• DATA SECTION:
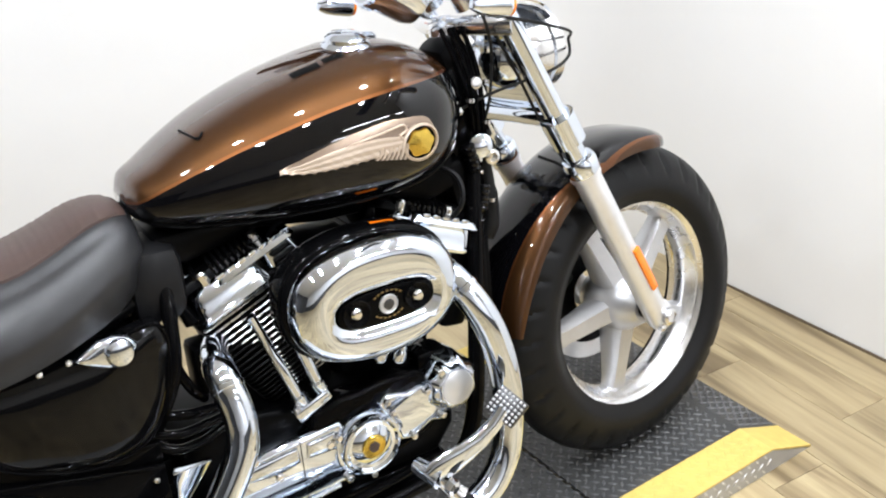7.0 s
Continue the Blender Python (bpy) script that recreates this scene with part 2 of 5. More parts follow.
def floor_material():
    mat = bpy.data.materials.new("vinyl_plank")
    mat.use_nodes = True
    nt = mat.node_tree
    b = nt.nodes["Principled BSDF"]
    co = nt.nodes.new("ShaderNodeTexCoord")
    info = nt.nodes.new("ShaderNodeObjectInfo")
    shift = nt.nodes.new("ShaderNodeVectorMath")
    shift.operation = "MULTIPLY_ADD"
    comb = nt.nodes.new("ShaderNodeCombineXYZ")
    for k in range(3):
        nt.links.new(info.outputs["Random"], comb.inputs[k])
    nt.links.new(comb.outputs[0], shift.inputs[0])
    shift.inputs[1].default_value = (37.0, 53.0, 11.0)
    nt.links.new(co.outputs["Object"], shift.inputs[2])
    grain = nt.nodes.new("ShaderNodeMapping")
    grain.inputs["Scale"].default_value = (9.0, 0.85, 1.0)
    nt.links.new(shift.outputs[0], grain.inputs["Vector"])
    n1 = nt.nodes.new("ShaderNodeTexNoise")
    n1.inputs["Scale"].default_value, n1.inputs["Detail"].default_value, n1.inputs["Distortion"].default_value = 1.6, 8, 1.1
    nt.links.new(grain.outputs[0], n1.inputs["Vector"])
    fine = nt.nodes.new("ShaderNodeMapping")
    fine.inputs["Scale"].default_value = (120.0, 6.0, 1.0)
    nt.links.new(shift.outputs[0], fine.inputs["Vector"])
    n2 = nt.nodes.new("ShaderNodeTexNoise")
    n2.inputs["Scale"].default_value, n2.inputs["Detail"].default_value = 1.0, 5
    nt.links.new(fine.outputs[0], n2.inputs["Vector"])
    ramp = nt.nodes.new("ShaderNodeValToRGB")
    e = ramp.color_ramp.elements
    e[0].position, e[0].color = 0.30, (0.150, 0.106, 0.053, 1)
    e[1].position, e[1].color = 0.74, (0.435, 0.350, 0.200, 1)
    m = e.new(0.47)
    m.color = (0.318, 0.246, 0.136, 1)
    nt.links.new(n1.outputs["Fac"], ramp.inputs["Fac"])
    mix = nt.nodes.new("ShaderNodeMix")
    mix.data_type, mix.blend_type = "RGBA", "MULTIPLY"
    mix.inputs["Factor"].default_value = 0.25
    r2 = nt.nodes.new("ShaderNodeValToRGB")
    r2.color_ramp.elements[0].position, r2.color_ramp.elements[1].position = 0.3, 0.6
    r2.color_ramp.elements[0].color = (0.55, 0.5, 0.45, 1)
    nt.links.new(n2.outputs["Fac"], r2.inputs["Fac"])
    nt.links.new(ramp.outputs["Color"], mix.inputs["A"])
    nt.links.new(r2.outputs["Color"], mix.inputs["B"])
    hsv = nt.nodes.new("ShaderNodeHueSaturation")
    val = nt.nodes.new("ShaderNodeMapRange")
    val.inputs["To Min"].default_value, val.inputs["To Max"].default_value = 0.80, 1.18
    nt.links.new(info.outputs["Random"], val.inputs["Value"])
    nt.links.new(val.outputs[0], hsv.inputs["Value"])
    nt.links.new(mix.outputs["Result"], hsv.inputs["Color"])
    nt.links.new(hsv.outputs[0], b.inputs["Base Color"])
    b.inputs["Roughness"].default_value = 0.40
    bp = nt.nodes.new("ShaderNodeBump")
    bp.inputs["Strength"].default_value, bp.inputs["Distance"].default_value = 0.12, 0.001
    nt.links.new(n2.outputs["Fac"], bp.inputs["Height"])
    nt.links.new(bp.outputs[0], b.inputs["Normal"])
    return mat


def structure(name, bm, mat, label, category, smooth=False):
    ob = part(name, bm, mat, None, "", smooth)
    return tagged(ob, label, category, kind="structure")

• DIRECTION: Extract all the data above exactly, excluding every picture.

• IN RESPONSE:
7.0 s
Continue the Blender Python (bpy) script that recreates this scene with part 2 of 5. More parts follow.
def floor_material():
    mat = bpy.data.materials.new("vinyl_plank")
    mat.use_nodes = True
    nt = mat.node_tree
    b = nt.nodes["Principled BSDF"]
    co = nt.nodes.new("ShaderNodeTexCoord")
    info = nt.nodes.new("ShaderNodeObjectInfo")
    shift = nt.nodes.new("ShaderNodeVectorMath")
    shift.operation = "MULTIPLY_ADD"
    comb = nt.nodes.new("ShaderNodeCombineXYZ")
    for k in range(3):
        nt.links.new(info.outputs["Random"], comb.inputs[k])
    nt.links.new(comb.outputs[0], shift.inputs[0])
    shift.inputs[1].default_value = (37.0, 53.0, 11.0)
    nt.links.new(co.outputs["Object"], shift.inputs[2])
    grain = nt.nodes.new("ShaderNodeMapping")
    grain.inputs["Scale"].default_value = (9.0, 0.85, 1.0)
    nt.links.new(shift.outputs[0], grain.inputs["Vector"])
    n1 = nt.nodes.new("ShaderNodeTexNoise")
    n1.inputs["Scale"].default_value, n1.inputs["Detail"].default_value, n1.inputs["Distortion"].default_value = 1.6, 8, 1.1
    nt.links.new(grain.outputs[0], n1.inputs["Vector"])
    fine = nt.nodes.new("ShaderNodeMapping")
    fine.inputs["Scale"].default_value = (120.0, 6.0, 1.0)
    nt.links.new(shift.outputs[0], fine.inputs["Vector"])
    n2 = nt.nodes.new("ShaderNodeTexNoise")
    n2.inputs["Scale"].default_value, n2.inputs["Detail"].default_value = 1.0, 5
    nt.links.new(fine.outputs[0], n2.inputs["Vector"])
    ramp = nt.nodes.new("ShaderNodeValToRGB")
    e = ramp.color_ramp.elements
    e[0].position, e[0].color = 0.30, (0.150, 0.106, 0.053, 1)
    e[1].position, e[1].color = 0.74, (0.435, 0.350, 0.200, 1)
    m = e.new(0.47)
    m.color = (0.318, 0.246, 0.136, 1)
    nt.links.new(n1.outputs["Fac"], ramp.inputs["Fac"])
    mix = nt.nodes.new("ShaderNodeMix")
    mix.data_type, mix.blend_type = "RGBA", "MULTIPLY"
    mix.inputs["Factor"].default_value = 0.25
    r2 = nt.nodes.new("ShaderNodeValToRGB")
    r2.color_ramp.elements[0].position, r2.color_ramp.elements[1].position = 0.3, 0.6
    r2.color_ramp.elements[0].color = (0.55, 0.5, 0.45, 1)
    nt.links.new(n2.outputs["Fac"], r2.inputs["Fac"])
    nt.links.new(ramp.outputs["Color"], mix.inputs["A"])
    nt.links.new(r2.outputs["Color"], mix.inputs["B"])
    hsv = nt.nodes.new("ShaderNodeHueSaturation")
    val = nt.nodes.new("ShaderNodeMapRange")
    val.inputs["To Min"].default_value, val.inputs["To Max"].default_value = 0.80, 1.18
    nt.links.new(info.outputs["Random"], val.inputs["Value"])
    nt.links.new(val.outputs[0], hsv.inputs["Value"])
    nt.links.new(mix.outputs["Result"], hsv.inputs["Color"])
    nt.links.new(hsv.outputs[0], b.inputs["Base Color"])
    b.inputs["Roughness"].default_value = 0.40
    bp = nt.nodes.new("ShaderNodeBump")
    bp.inputs["Strength"].default_value, bp.inputs["Distance"].default_value = 0.12, 0.001
    nt.links.new(n2.outputs["Fac"], bp.inputs["Height"])
    nt.links.new(bp.outputs[0], b.inputs["Normal"])
    return mat


def structure(name, bm, mat, label, category, smooth=False):
    ob = part(name, bm, mat, None, "", smooth)
    return tagged(ob, label, category, kind="structure")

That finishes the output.